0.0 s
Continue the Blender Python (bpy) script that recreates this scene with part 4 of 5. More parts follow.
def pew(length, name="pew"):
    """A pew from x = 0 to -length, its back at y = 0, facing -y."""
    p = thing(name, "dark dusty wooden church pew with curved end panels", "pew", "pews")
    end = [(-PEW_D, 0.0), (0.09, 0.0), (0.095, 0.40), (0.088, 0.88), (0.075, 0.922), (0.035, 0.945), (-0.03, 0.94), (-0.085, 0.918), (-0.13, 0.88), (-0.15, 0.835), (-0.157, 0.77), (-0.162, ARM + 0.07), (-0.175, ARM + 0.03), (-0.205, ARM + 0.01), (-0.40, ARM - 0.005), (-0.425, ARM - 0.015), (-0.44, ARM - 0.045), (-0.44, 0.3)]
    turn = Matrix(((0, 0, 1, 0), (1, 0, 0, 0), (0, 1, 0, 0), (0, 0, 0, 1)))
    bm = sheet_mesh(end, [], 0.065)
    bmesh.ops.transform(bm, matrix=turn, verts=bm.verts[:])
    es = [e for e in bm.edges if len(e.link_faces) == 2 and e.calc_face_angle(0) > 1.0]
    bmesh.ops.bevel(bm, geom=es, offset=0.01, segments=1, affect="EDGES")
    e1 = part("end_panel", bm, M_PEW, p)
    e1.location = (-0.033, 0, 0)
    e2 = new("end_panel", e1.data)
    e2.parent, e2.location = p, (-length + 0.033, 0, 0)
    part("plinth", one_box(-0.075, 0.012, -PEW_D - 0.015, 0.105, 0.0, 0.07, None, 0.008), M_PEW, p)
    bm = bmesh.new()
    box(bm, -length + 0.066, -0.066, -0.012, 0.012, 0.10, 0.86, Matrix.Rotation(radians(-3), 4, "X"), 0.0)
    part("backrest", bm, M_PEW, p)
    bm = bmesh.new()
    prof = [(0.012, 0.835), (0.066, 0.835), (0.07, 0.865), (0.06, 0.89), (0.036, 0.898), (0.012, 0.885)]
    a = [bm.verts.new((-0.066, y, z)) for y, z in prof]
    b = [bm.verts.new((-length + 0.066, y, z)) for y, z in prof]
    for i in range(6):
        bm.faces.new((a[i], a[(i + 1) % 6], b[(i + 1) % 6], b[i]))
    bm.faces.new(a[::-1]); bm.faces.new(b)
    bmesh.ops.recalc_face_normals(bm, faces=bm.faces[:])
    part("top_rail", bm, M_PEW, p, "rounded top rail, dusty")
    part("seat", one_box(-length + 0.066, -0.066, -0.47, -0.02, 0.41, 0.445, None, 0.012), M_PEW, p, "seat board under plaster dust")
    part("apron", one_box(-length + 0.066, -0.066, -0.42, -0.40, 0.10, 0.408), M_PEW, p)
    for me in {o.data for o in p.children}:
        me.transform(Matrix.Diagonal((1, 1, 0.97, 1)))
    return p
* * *
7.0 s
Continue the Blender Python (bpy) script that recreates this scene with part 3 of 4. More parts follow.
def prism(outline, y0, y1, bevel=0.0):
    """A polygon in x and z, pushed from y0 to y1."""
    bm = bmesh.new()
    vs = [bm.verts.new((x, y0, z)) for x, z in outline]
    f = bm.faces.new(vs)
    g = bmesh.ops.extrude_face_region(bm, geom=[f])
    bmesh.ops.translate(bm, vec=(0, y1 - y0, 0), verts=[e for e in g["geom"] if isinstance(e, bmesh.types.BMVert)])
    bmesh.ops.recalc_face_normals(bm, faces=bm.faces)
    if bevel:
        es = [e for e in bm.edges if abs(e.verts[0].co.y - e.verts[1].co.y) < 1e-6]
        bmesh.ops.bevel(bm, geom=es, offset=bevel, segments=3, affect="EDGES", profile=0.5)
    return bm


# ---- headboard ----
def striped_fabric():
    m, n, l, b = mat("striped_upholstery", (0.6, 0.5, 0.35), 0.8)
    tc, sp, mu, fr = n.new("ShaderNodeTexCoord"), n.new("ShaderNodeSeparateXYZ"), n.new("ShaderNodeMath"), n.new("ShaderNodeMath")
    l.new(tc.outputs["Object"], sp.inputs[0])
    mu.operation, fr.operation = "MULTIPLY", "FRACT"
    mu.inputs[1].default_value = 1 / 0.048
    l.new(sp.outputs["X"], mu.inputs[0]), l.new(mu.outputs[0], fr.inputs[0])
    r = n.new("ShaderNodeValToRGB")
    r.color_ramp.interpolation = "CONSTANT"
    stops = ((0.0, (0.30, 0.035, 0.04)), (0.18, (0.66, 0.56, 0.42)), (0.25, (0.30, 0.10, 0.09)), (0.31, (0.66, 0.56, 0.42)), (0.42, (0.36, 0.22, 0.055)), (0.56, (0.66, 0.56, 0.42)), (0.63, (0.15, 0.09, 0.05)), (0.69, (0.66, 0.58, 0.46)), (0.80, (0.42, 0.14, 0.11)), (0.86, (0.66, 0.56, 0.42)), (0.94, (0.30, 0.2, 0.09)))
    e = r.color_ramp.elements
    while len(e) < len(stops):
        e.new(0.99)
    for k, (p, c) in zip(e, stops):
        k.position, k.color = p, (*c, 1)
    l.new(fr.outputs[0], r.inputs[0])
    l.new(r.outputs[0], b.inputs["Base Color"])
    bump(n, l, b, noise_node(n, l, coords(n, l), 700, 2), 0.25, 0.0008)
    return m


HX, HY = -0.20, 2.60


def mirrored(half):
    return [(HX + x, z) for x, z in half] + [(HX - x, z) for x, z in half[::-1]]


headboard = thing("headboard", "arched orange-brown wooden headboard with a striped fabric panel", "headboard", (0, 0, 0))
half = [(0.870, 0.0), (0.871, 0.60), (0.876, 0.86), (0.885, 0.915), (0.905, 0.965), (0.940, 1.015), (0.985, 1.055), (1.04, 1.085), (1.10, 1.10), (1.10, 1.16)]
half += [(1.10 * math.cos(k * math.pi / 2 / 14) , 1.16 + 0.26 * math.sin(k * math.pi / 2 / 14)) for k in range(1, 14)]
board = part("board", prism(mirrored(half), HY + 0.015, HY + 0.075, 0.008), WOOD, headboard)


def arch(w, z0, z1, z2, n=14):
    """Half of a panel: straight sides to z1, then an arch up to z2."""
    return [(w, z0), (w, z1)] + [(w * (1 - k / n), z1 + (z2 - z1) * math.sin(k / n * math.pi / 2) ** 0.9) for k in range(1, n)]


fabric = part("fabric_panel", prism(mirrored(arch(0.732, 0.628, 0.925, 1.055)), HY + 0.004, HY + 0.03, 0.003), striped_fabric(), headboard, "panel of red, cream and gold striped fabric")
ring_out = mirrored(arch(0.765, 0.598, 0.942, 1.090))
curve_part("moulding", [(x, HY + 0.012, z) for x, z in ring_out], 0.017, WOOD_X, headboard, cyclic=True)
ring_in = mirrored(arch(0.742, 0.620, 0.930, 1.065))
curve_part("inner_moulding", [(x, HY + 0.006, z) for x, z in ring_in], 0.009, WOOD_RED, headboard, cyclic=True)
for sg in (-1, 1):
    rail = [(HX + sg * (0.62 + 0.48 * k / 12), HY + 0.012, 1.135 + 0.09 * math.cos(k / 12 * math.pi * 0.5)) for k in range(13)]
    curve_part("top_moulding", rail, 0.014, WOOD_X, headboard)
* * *
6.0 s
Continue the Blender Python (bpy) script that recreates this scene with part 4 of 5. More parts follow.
* * *
_WHAT IS ASKED:_
Gather all the lines that include the word "with" and copy them out.

_RESPONSE BELOW:_
Continue the Blender Python (bpy) script that recreates this scene with part 4 of 5. More parts follow.
    p = thing(name, "dark dusty wooden church pew with curved end panels", "pew", "pews")
Continue the Blender Python (bpy) script that recreates this scene with part 3 of 4. More parts follow.
headboard = thing("headboard", "arched orange-brown wooden headboard with a striped fabric panel", "headboard", (0, 0, 0))
Continue the Blender Python (bpy) script that recreates this scene with part 4 of 5. More parts follow.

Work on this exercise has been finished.